Screen shot of page with video I used in las t post:

That’s as tame as I’ve seen– others have been a lot more explicit, forcing a quick reaction when trying to watch something with my three-year-old granddaughter on my knee. I’ve contacted them before, a few times now, and always get a hollow, no-reply response:

Explicit ads are plaguing YouTube and it’s only getting worse
And they’re incentivized not to fix it:
What can you do to protect yourself from inappropriate ads on YouTube? The easiest (but probably not the most pocket-friendly) way to protect yourself from bad ads on YouTube is to get a YouTube Premium subscription.
These are the same bastards who told me “We wanted to let you know our team reviewed your content, and we think it violates our child safety policy,”about an innocent family video sent as a Christmas gift to my wife and my parents.
UPDATE
My daughter wanted an “American Girls” doll.
https://www.americangirl.com/?gclsrc=aw.ds&gad_source=1&gad_campaignid=19726244580
Specifically, she wanted “Felicity”, a doll representing a girl who had “lived” in colonial Williamsburg, VA before it became a tourist destination.
My wife suggested she google “American Girls.”
Don’t want to hear your 10 year old daughter hysterically screaming?
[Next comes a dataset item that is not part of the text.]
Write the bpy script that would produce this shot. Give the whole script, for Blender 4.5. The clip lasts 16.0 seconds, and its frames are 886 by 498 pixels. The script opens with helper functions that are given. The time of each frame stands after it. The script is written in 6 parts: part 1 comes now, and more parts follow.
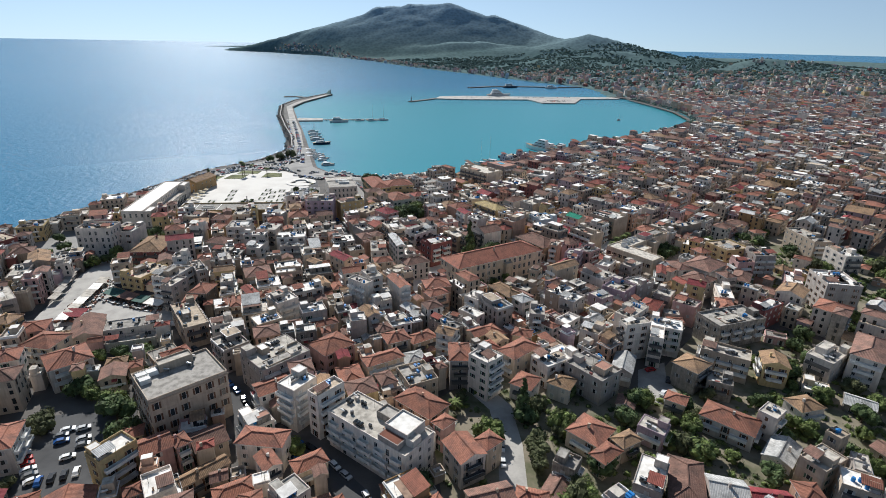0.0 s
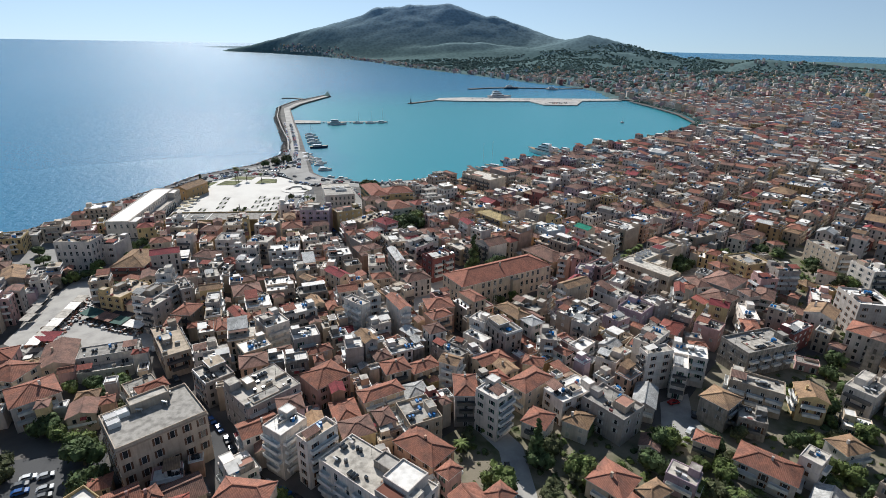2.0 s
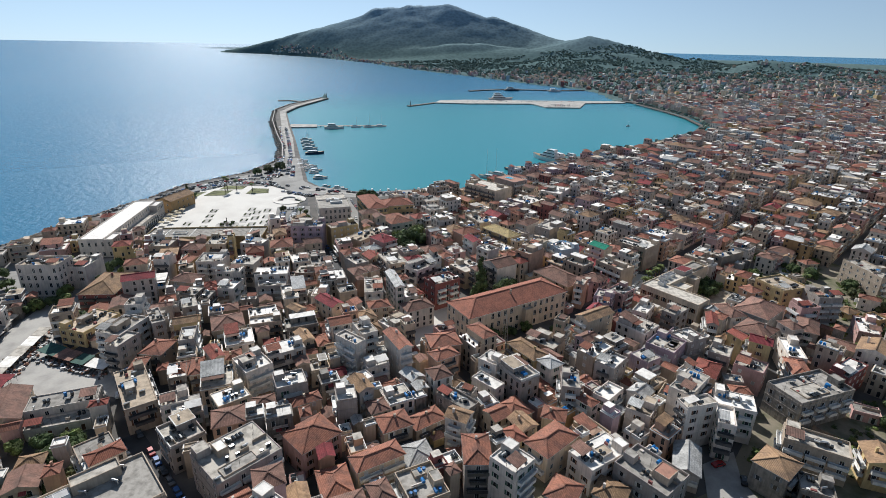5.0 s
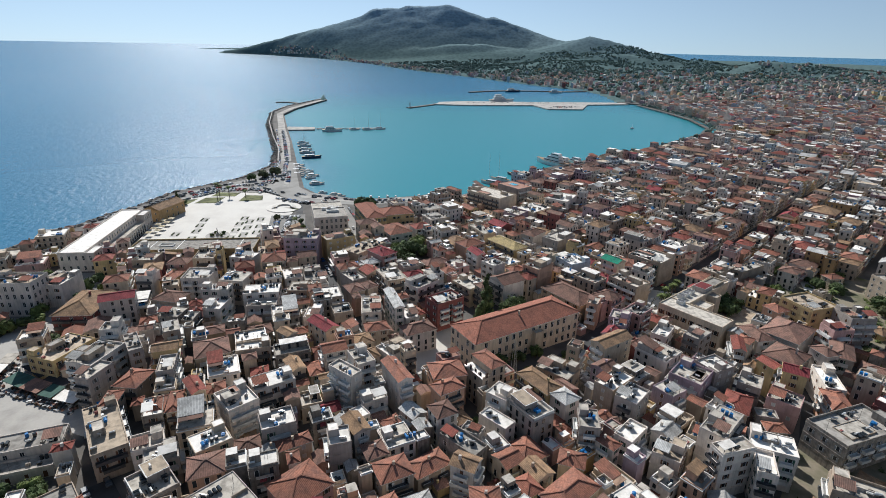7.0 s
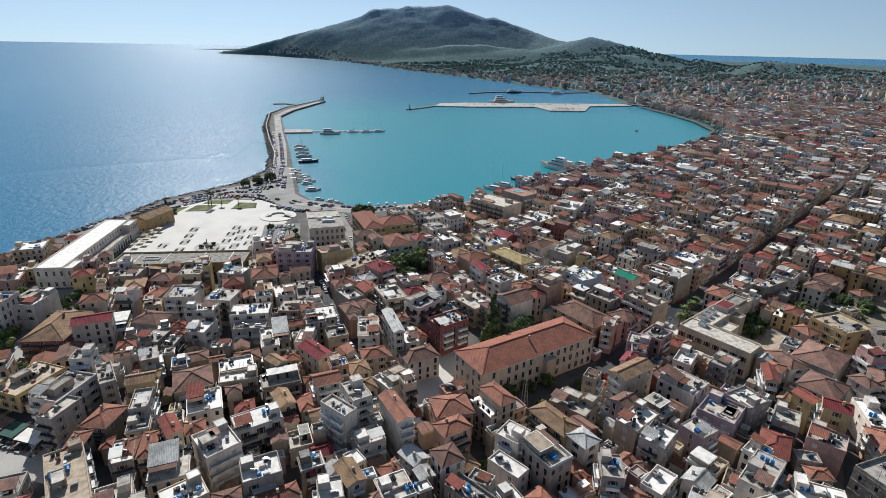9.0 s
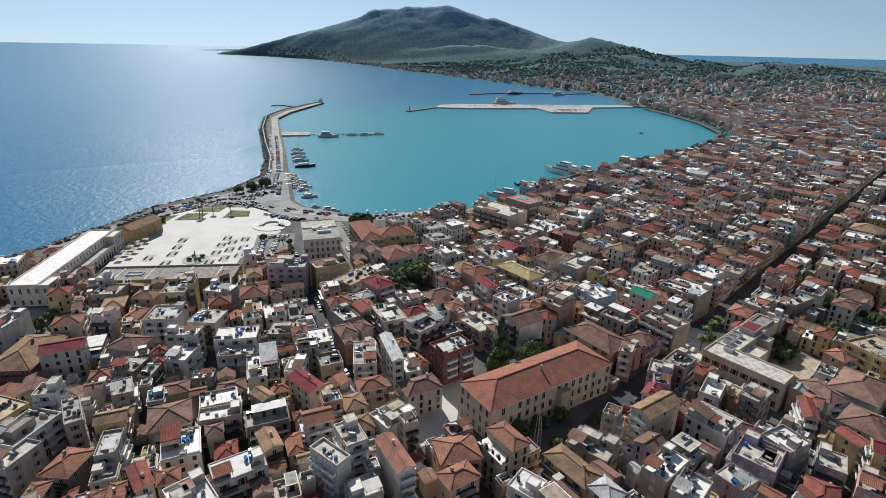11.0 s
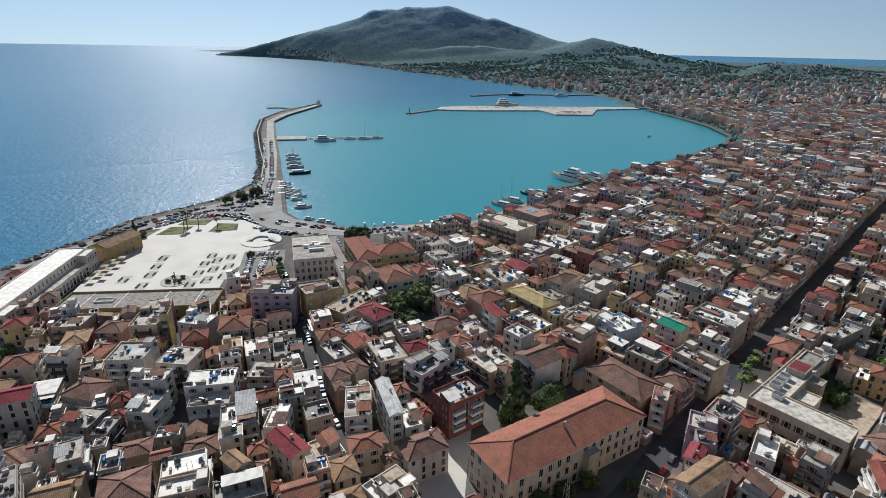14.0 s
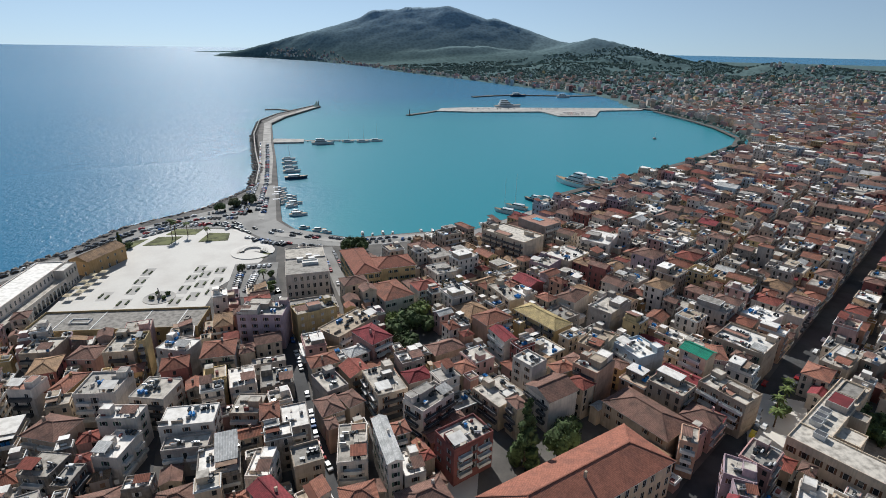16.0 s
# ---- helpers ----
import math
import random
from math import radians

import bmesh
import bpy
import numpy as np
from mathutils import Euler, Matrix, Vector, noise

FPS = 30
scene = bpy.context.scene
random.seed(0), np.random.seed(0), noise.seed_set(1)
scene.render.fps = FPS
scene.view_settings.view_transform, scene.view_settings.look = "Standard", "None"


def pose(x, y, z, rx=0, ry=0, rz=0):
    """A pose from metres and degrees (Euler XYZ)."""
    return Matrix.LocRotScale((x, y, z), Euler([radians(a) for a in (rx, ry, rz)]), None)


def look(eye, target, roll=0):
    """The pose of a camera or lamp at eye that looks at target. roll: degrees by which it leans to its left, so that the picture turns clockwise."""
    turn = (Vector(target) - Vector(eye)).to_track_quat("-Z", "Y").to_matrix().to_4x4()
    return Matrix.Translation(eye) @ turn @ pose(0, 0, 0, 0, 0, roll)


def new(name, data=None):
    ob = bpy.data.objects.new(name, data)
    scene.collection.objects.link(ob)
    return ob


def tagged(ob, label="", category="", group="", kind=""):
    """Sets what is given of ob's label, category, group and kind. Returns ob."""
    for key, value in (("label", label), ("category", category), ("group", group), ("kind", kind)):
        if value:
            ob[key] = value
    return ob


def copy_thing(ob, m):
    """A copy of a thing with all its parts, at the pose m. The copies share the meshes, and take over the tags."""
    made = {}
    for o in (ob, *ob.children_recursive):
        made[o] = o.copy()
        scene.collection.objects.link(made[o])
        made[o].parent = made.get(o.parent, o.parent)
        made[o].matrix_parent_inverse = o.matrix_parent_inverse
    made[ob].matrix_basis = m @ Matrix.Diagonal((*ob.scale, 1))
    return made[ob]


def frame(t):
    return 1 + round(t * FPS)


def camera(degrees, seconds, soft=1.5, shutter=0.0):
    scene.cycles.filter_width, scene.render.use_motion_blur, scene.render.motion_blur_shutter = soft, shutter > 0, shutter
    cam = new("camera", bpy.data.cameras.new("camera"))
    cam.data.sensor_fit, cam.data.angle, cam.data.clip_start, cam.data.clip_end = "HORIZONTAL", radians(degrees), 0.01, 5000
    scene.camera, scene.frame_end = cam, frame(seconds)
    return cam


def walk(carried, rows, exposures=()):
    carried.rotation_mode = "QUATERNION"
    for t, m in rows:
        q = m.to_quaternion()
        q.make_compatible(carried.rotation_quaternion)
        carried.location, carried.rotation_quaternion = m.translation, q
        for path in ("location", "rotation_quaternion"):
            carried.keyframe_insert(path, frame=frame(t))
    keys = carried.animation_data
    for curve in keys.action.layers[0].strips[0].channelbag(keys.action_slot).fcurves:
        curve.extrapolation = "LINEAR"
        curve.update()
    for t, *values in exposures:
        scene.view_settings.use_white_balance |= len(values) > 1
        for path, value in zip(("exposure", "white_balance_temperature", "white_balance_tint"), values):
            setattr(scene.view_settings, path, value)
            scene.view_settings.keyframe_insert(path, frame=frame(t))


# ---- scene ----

Don’t suggest she google “American Girls.”
Even more bizarre is when you are searching for an innocuous video (in my case, it was the one where the woke apartment dwellers who cheered on a BLM march got a brick through the window in gratitude), and you find it, but the icon and caption in the results page for the clip you want are indecent and have NOTHING to do with the video, nor are they the fault of the person who posted it. I can’t even imagine how that happens.